• _Short exercise_:
From the first line of the data below through the line holding "scene.render.fps = FPS", output each line exactly and leave the pictures out.

• _Data_:
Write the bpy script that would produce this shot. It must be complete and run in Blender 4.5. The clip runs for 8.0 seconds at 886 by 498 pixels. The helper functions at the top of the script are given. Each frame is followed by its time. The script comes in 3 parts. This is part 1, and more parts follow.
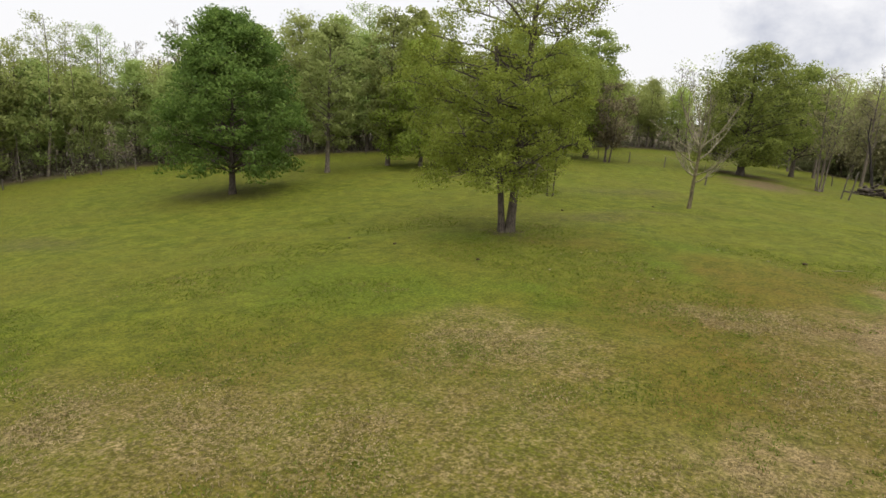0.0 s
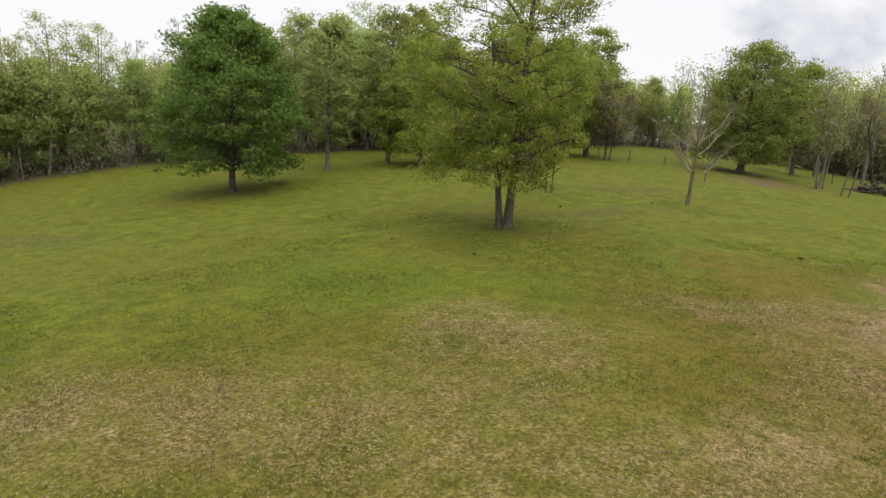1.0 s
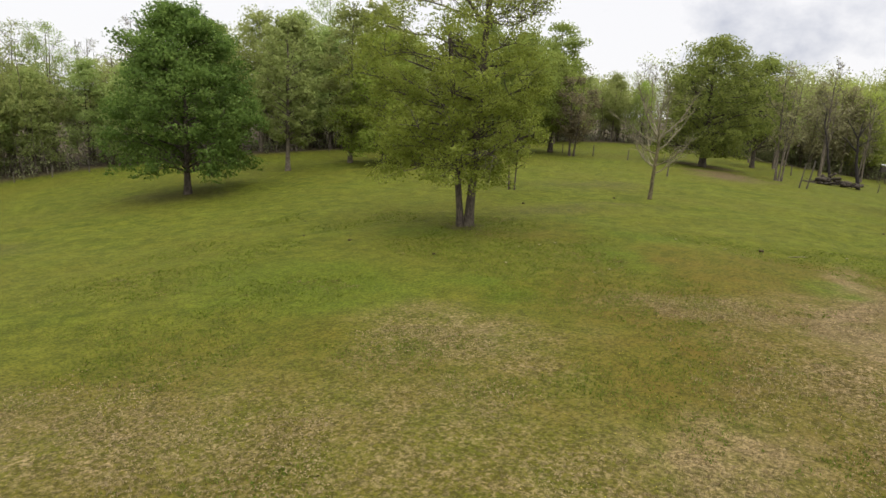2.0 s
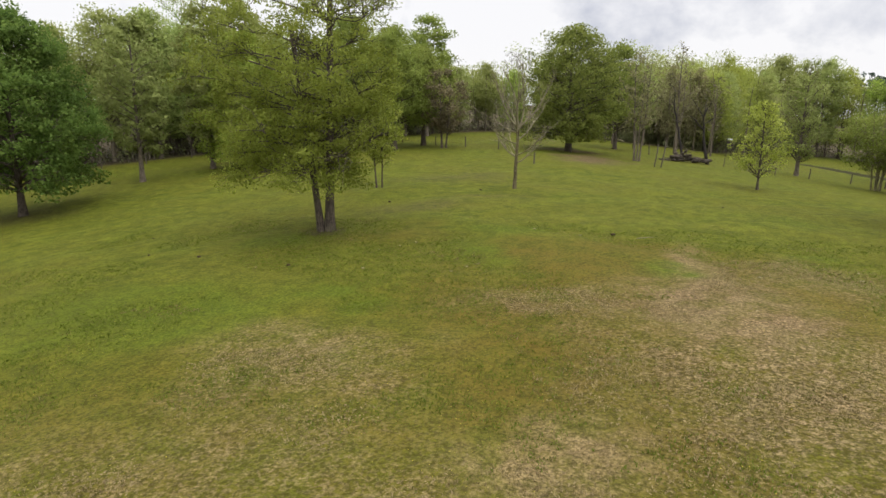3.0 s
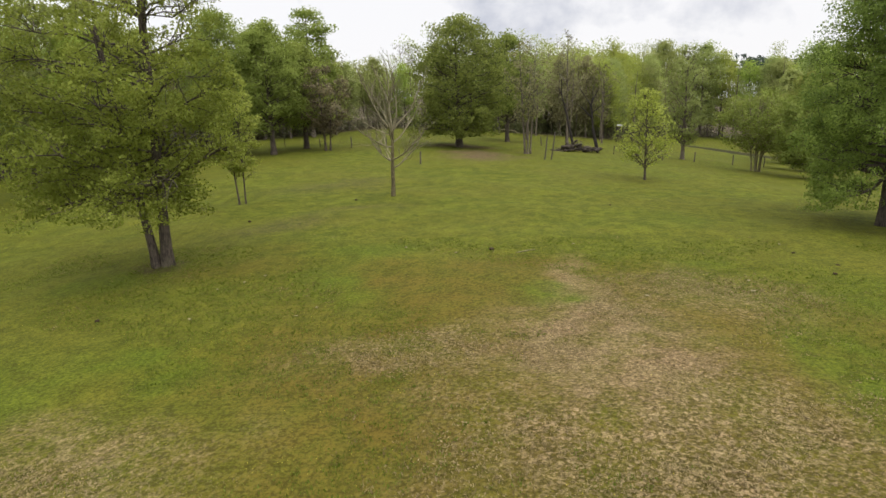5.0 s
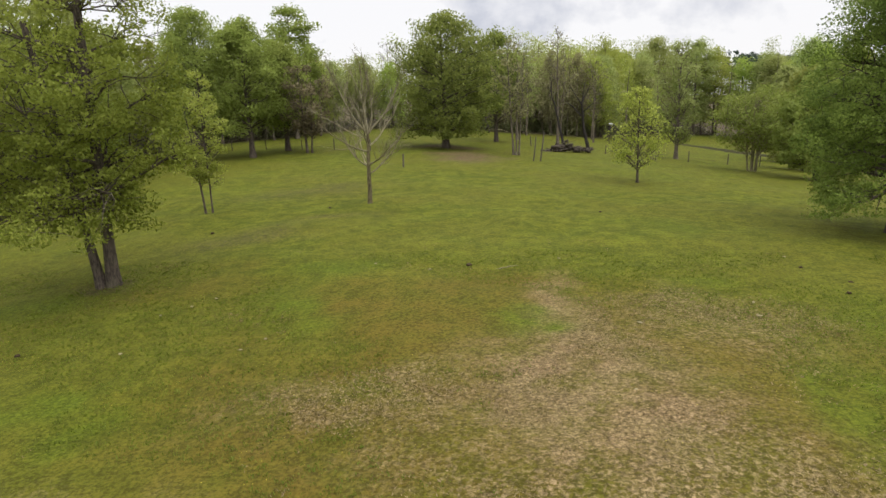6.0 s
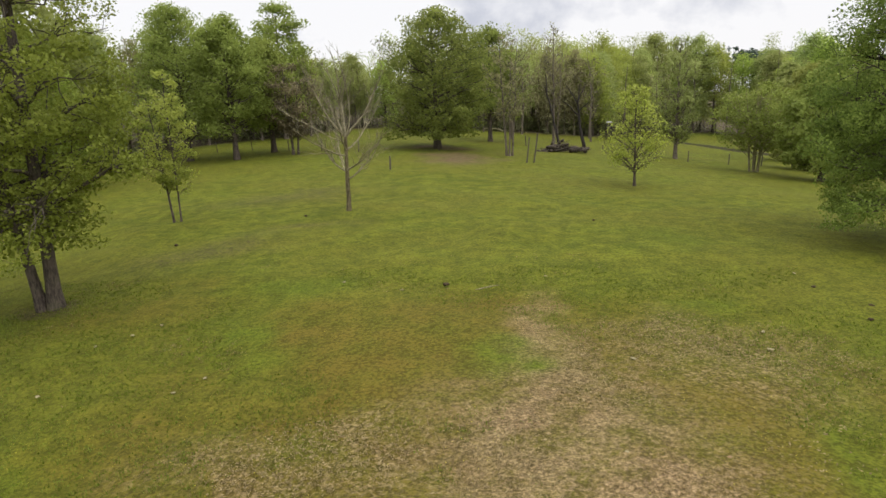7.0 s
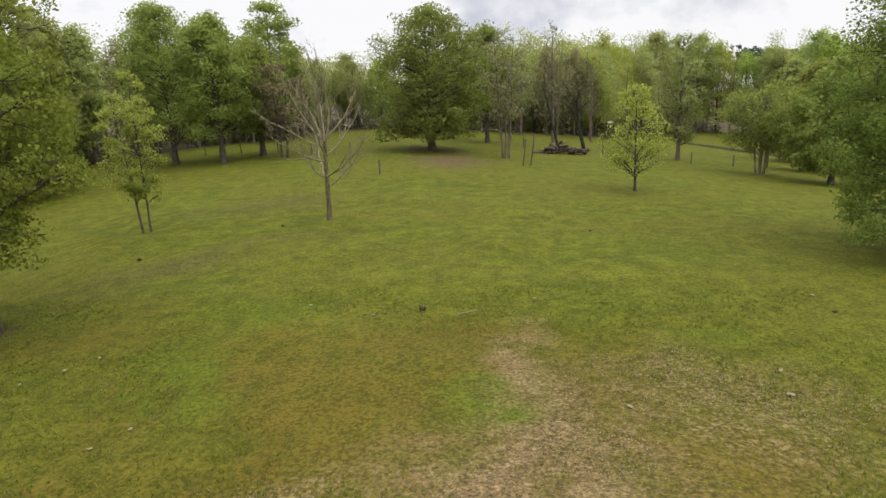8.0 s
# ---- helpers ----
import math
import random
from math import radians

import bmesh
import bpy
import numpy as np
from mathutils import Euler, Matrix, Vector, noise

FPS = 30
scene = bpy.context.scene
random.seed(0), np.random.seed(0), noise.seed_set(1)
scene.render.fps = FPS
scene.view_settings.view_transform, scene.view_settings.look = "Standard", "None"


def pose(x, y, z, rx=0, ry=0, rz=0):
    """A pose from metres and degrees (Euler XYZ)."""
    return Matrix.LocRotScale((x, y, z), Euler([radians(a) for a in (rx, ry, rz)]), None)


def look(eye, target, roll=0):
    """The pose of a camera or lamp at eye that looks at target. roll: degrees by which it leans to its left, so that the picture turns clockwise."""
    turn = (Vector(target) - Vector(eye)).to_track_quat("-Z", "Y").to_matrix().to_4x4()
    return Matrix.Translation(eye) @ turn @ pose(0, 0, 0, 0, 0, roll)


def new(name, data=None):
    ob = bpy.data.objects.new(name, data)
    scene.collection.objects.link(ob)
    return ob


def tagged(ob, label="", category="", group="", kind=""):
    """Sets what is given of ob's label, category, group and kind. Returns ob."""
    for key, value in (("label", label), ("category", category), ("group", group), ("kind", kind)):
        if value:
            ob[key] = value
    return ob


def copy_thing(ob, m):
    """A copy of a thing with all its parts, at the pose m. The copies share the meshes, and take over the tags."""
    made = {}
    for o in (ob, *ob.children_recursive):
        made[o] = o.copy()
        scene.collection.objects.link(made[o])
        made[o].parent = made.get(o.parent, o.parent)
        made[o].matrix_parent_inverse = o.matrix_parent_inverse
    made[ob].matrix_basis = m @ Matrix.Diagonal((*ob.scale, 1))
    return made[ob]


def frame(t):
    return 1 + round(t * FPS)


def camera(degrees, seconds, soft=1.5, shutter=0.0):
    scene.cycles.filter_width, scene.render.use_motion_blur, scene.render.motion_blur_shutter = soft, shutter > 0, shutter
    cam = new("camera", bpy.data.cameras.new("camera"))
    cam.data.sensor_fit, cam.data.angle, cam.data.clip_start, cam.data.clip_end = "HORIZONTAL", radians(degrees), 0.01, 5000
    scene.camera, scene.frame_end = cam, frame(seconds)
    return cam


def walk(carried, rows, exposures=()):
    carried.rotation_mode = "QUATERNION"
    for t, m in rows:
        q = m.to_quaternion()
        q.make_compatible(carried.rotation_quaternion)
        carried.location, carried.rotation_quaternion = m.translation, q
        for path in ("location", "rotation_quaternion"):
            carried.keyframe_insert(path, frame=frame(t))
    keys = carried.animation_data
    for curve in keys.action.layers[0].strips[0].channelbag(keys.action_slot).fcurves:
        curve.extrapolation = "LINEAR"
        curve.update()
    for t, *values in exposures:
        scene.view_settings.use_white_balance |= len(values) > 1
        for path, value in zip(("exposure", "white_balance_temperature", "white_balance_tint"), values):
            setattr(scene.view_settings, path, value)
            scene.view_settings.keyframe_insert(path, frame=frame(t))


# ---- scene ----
cam = camera(70.0, 8.0, soft=1.5)
# seconds, eye, yaw, pitch, roll
ROWS = [
    (0.0, -0.435, -0.237, 7.158, 27.25, -13.09, 3.61),
    (0.5, -0.158, -0.412, 7.014, 27.64, -13.13, 3.69),
    (1.0, -0.110, -0.241, 6.912, 27.45, -13.07, 3.51),
    (1.2, -0.090, -0.109, 6.898, 27.06, -13.08, 3.44),
    (2.3, 0.101, 1.363, 6.833, 23.17, -13.14, 2.43),
    (2.5, 0.220, 1.769, 6.861, 21.65, -13.21, 2.04),
    (3.0, 1.231, 2.333, 7.170, 14.85, -13.43, 0.39),
    (3.5, 2.061, 3.068, 7.525, 9.09, -13.85, -1.09),
    (4.0, 2.309, 4.511, 7.559, 7.62, -14.00, -1.51),
    (4.2, 2.349, 4.993, 7.562, 7.31, -14.02, -1.57),
    (5.3, 2.755, 7.941, 7.572, 6.59, -14.16, -2.01),
    (5.5, 2.864, 8.517, 7.576, 6.46, -14.18, -2.08),
    (6.0, 3.226, 9.954, 7.595, 6.23, -14.25, -2.30),
    (6.5, 3.569, 11.333, 7.639, 6.13, -14.36, -2.42),
    (7.0, 3.937, 12.710, 7.660, 6.22, -14.45, -2.56),
    (7.5, 4.286, 14.027, 7.642, 6.36, -14.45, -2.69),
    (8.0, 4.583, 15.379, 7.657, 6.45, -14.46, -2.79),
]


def aimed(x, y, z, yaw, pitch, roll):
    a, b = radians(yaw), radians(pitch)
    way = Vector((-math.sin(a) * math.cos(b), math.cos(a) * math.cos(b), math.sin(b)))
    return look((x, y, z), Vector((x, y, z)) + way, roll)


walk(cam, [(row[0], aimed(*row[1:])) for row in ROWS], exposures=[(0.0, 0.0), (8.0, 0.0)])

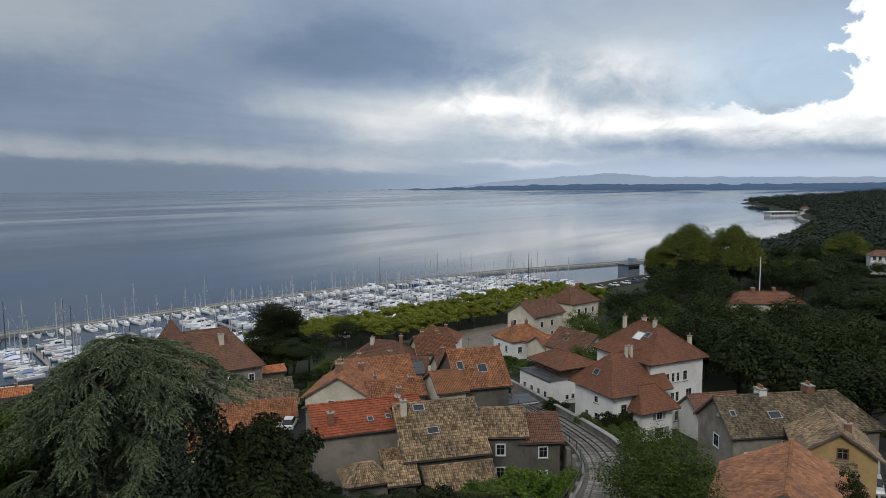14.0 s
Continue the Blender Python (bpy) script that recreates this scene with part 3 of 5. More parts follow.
def sailboat(L, hull, mast_h, mast="mast", cover="tarp_grey", label="white sailing yacht with a bare mast moored in the harbour"):
    B, fr = L * 0.32, 0.55 + L * 0.045
    bt = thing("sailboat", label, "sailboat", pose(0, 0, -50), "harbour sailboats")
    part("hull", hull_mesh(L, B, fr), M[hull], bt)
    cab = MB().loft([[(x, -w, fr - 0.05), (x, w, fr - 0.05), (x, w * 0.8, fr + h), (x, -w * 0.8, fr + h)] for x, w, h in ((-L * 0.12, B * 0.30, 0.5), (L * 0.12, B * 0.30, 0.48), (L * 0.28, B * 0.18, 0.12))])
    part("cabin", cab, M["gel"], bt)
    part("cabin_window", MB().box(-L * 0.08, -B * 0.282, fr + 0.14, L * 0.12, B * 0.282, fr + 0.32), M["pane"], bt)
    part("cockpit", MB().box(-L * 0.42, -B * 0.22, fr - 0.02, -L * 0.14, B * 0.22, fr + 0.08), M["teak"], bt)
    part("mast", MB().tube([(L * 0.08, 0, fr), (L * 0.08, 0, mast_h)], [0.15, 0.10], 6), M[mast], bt)
    part("spreader", MB().box(L * 0.07, -B * 0.35, mast_h * 0.6, L * 0.09, B * 0.35, mast_h * 0.6 + 0.05), M[mast], bt)
    part("boom", MB().tube([(L * 0.08, 0, fr + 1.2), (-L * 0.32, 0, fr + 1.15)], [0.2, 0.13], 6), M[cover], bt)
    st = MB()
    for e in ((L * 0.49, 0, fr + 0.2), (-L * 0.48, 0, fr), (L * 0.06, B * 0.45, fr), (L * 0.06, -B * 0.45, fr)):
        st.tube([e, (L * 0.08, 0, mast_h * 0.96)], 0.018, 3, False)
    part("rigging", st, M["mast"], bt)
    return bt


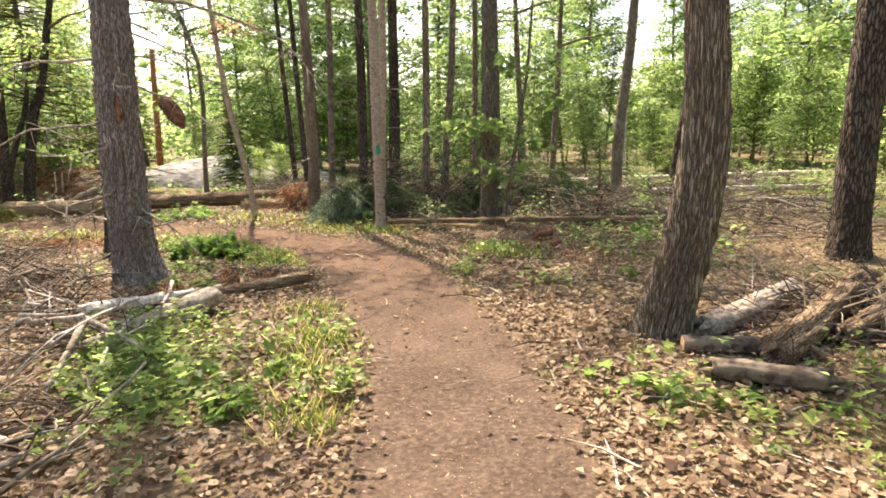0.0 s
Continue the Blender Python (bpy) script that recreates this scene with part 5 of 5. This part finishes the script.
def undergrowth():
    rng = np.random.default_rng(31)
    P, D, N, L, Q, E, O, S = [], [], [], [], [], [], [], []
    for gx, gy, r, cnt in GREENS:
        for _ in range(cnt):
            x, y = gx + rng.normal(0, r * 0.55), gy + rng.normal(0, r * 0.55)
            if trail_gap(np.array(x), np.array(y)) < 0.03:
                continue
            z, h = hz(x, y), rng.uniform(0.03, 0.2)
            if rng.uniform() < 0.22:
                k = int(rng.integers(2, 5))
                d = rand_dirs(k, rng)
                Q.append(np.array([x, y, z + h]) + d * 0.03)
                E.append(d + (0, 0, -0.15))
                O.append(np.array([0, 0, 1.0]) + rng.normal(0, 0.25, (k, 3)))
                S.append(rng.uniform(0.035, 0.085, k))
            else:
                k = int(rng.integers(4, 10))
                d = rand_dirs(k, rng)
                P.append(np.array([x, y, z]) + np.stack([rng.normal(0, 0.03, k), rng.normal(0, 0.03, k), rng.uniform(0.02, h + 0.03, k)], -1))
                D.append(d + (0, 0, 0.2))
                N.append(np.array([0, 0, 1.0]) + rng.normal(0, 0.3, (k, 3)))
                L.append(rng.uniform(0.03, 0.08, k))
    c = np.concatenate
    tagged(new("seedlings", make_mesh("seedlings", [lobed(c(Q), c(E), c(O), c(S))], M["bright"])), "bright green maple seedlings among fallen leaves", "seedlings", kind="stuff")
    L = c(L)
    tagged(new("undergrowth", make_mesh("undergrowth", [kites(c(P), c(D), c(N), L, L * 0.6)], M["bright"])), "low green leafy undergrowth", "undergrowth", kind="stuff")


GRASSY = [(-1.6, 9.75, 0.35, 90), (-2.4, 10.15, 0.4, 80), (-0.9, 9.6, 0.25, 60), (-1.0, 4.2, 0.25, 200), (-0.95, 3.6, 0.25, 160), (-0.8, 2.9, 0.2, 140), (-1.2, 5.0, 0.3, 160), (-2.1, 7.8, 0.5, 800), (-3.0, 8.4, 0.5, 700), (-4.4, 9.5, 0.5, 500), (0.6, 7.6, 0.3, 240), (0.9, 7.2, 0.3, 160), (-1.0, 9.9, 0.25, 110), (-1.9, 10.1, 0.5, 200),
          (-3.0, 11.2, 0.7, 250), (-4.0, 11.8, 0.5, 150), (-6.5, 10.3, 0.5, 500), (-9.1, 11.0, 0.4, 400), (-11.9, 13.7, 0.5, 500), (-13.2, 14.8, 0.6, 700), (-14.6, 15.9, 0.8, 700), (-10.0, 13.4, 0.3, 150), (-17, 18.5, 1.5, 900), (-7.2, 18.5, 0.6, 400), (-5.6, 21.6, 1.0, 600)]


def grass():
    rng = np.random.default_rng(41)
    P, D, L = [], [], []
    for gx, gy, r, n in GRASSY:
        x, y = gx + rng.normal(0, r * 0.6, n), gy + rng.normal(0, r * 0.6, n)
        keep = trail_gap(x, y) > -0.03
        x, y = x[keep], y[keep]
        P.append(np.stack([x, y, height(x, y)], -1))
        D.append(rand_dirs(len(x), rng) * (0.6, 0.6, 0.3) + (0, 0, 0.9))
        L.append(rng.uniform(0.05, 0.2, len(x)))
    P, D, L = np.concatenate(P), np.concatenate(D), np.concatenate(L)
    tagged(new("grass", make_mesh("grass", [kites(P, D, rand_dirs(len(P), rng), L, 0.009, 0.1)], M["grass"])), "thin green and straw-coloured grass along the trail", "grass", kind="stuff")


def trail_debris():
    """Needles, bark crumbs and leaf bits trodden into the dirt."""
    rng = np.random.default_rng(23)
    x, y, rng = near_points(90000, 24, 3.5)
    keep = trail_gap(x, y) < 0.05
    x, y = x[keep][:16000], y[keep][:16000]
    n = len(x)
    L = rng.uniform(0.006, 0.022, n) * np.where(rng.uniform(0, 1, n) < 0.08, 2.2, 1)
    tagged(new("trail_debris", make_mesh("trail_debris", [kites(np.stack([x, y, height(x, y) + 0.003], -1), rand_dirs(n, rng, 0.3), np.array([0, 0, 1.0]) + rng.normal(0, 0.25, (n, 3)), L, L * rng.uniform(0.15, 0.6, n), 0.15)], M["litter"])),
           "small dry leaf bits and needles on the dirt trail", "debris", kind="stuff")


def shrub_layer():
    """Low bushes and brambles on the open ground away from the trail."""
    rng = np.random.default_rng(52)
    P, D, N, L = [], [], [], []
    got = 0
    while got < 620:
        x, y = rng.uniform(-24, 13), rng.uniform(4, 29)
        d = float(line_gap(np.array(x), np.array(y), CAMLINE))
        if d < 2.6 or float(trail_gap(np.array(x), np.array(y))) < 0.5 or ((x + 9.4) / 5.6) ** 2 + ((y - 24.3) / 2.6) ** 2 < 1 or rng.uniform() > (0.25 + d / 10):
            continue
        got += 1
        h, r, n = rng.uniform(0.12, 0.55), rng.uniform(0.2, 0.6), int(rng.integers(40, 95))
        a, q = rng.uniform(0, 6.28, n), np.sqrt(rng.uniform(0, 1, n)) * r
        P.append(np.stack([x + np.cos(a) * q, y + np.sin(a) * q, height(x + np.cos(a) * q, y + np.sin(a) * q) + h * rng.uniform(0.1, 1, n) * (1.1 - (q / r) ** 2 * 0.7)], -1))
        D.append(rand_dirs(n, rng))
        N.append(np.array([0, 0, 1.0]) + rng.normal(0, 0.4, (n, 3)))
        L.append(rng.uniform(0.05, 0.12, n))
    L = np.concatenate(L)
    tagged(new("low_shrubs", make_mesh("low_shrubs", [kites(np.concatenate(P), np.concatenate(D), np.concatenate(N), L, L * 0.55)], M["leaf"])), "low green bushes and brambles between the trees", "shrubs", kind="stuff")


shrub_layer()
litter()
trail_debris()
twig_scatter()
undergrowth()
grass()
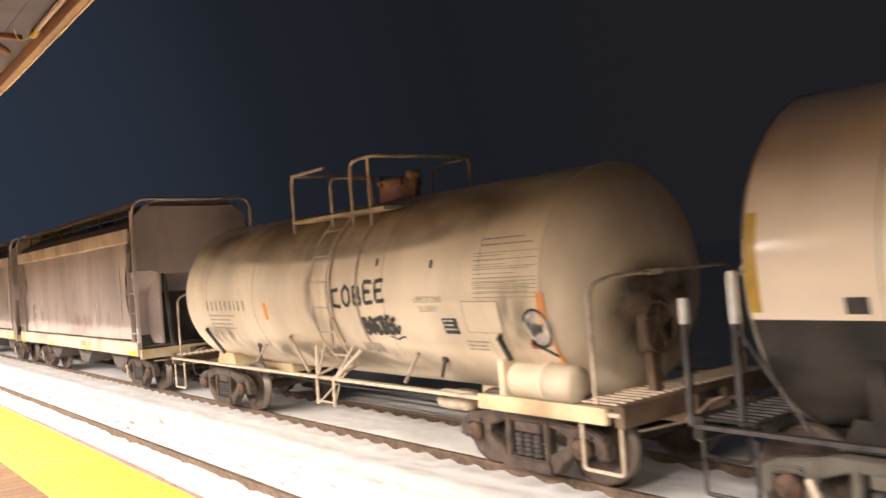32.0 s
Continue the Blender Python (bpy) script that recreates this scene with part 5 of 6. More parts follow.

• _Response_:
Write the bpy script that would produce this shot. It must be complete and run in Blender 4.5. The clip runs for 8.0 seconds at 886 by 498 pixels. The helper functions at the top of the script are given. Each frame is followed by its time. The script comes in 3 parts. This is part 1, and more parts follow.
0.0 s
1.0 s
2.0 s
3.0 s
5.0 s
6.0 s
7.0 s
8.0 s
# ---- helpers ----
import math
import random
from math import radians

import bmesh
import bpy
import numpy as np
from mathutils import Euler, Matrix, Vector, noise

FPS = 30
scene = bpy.context.scene
random.seed(0), np.random.seed(0), noise.seed_set(1)
scene.render.fps = FPS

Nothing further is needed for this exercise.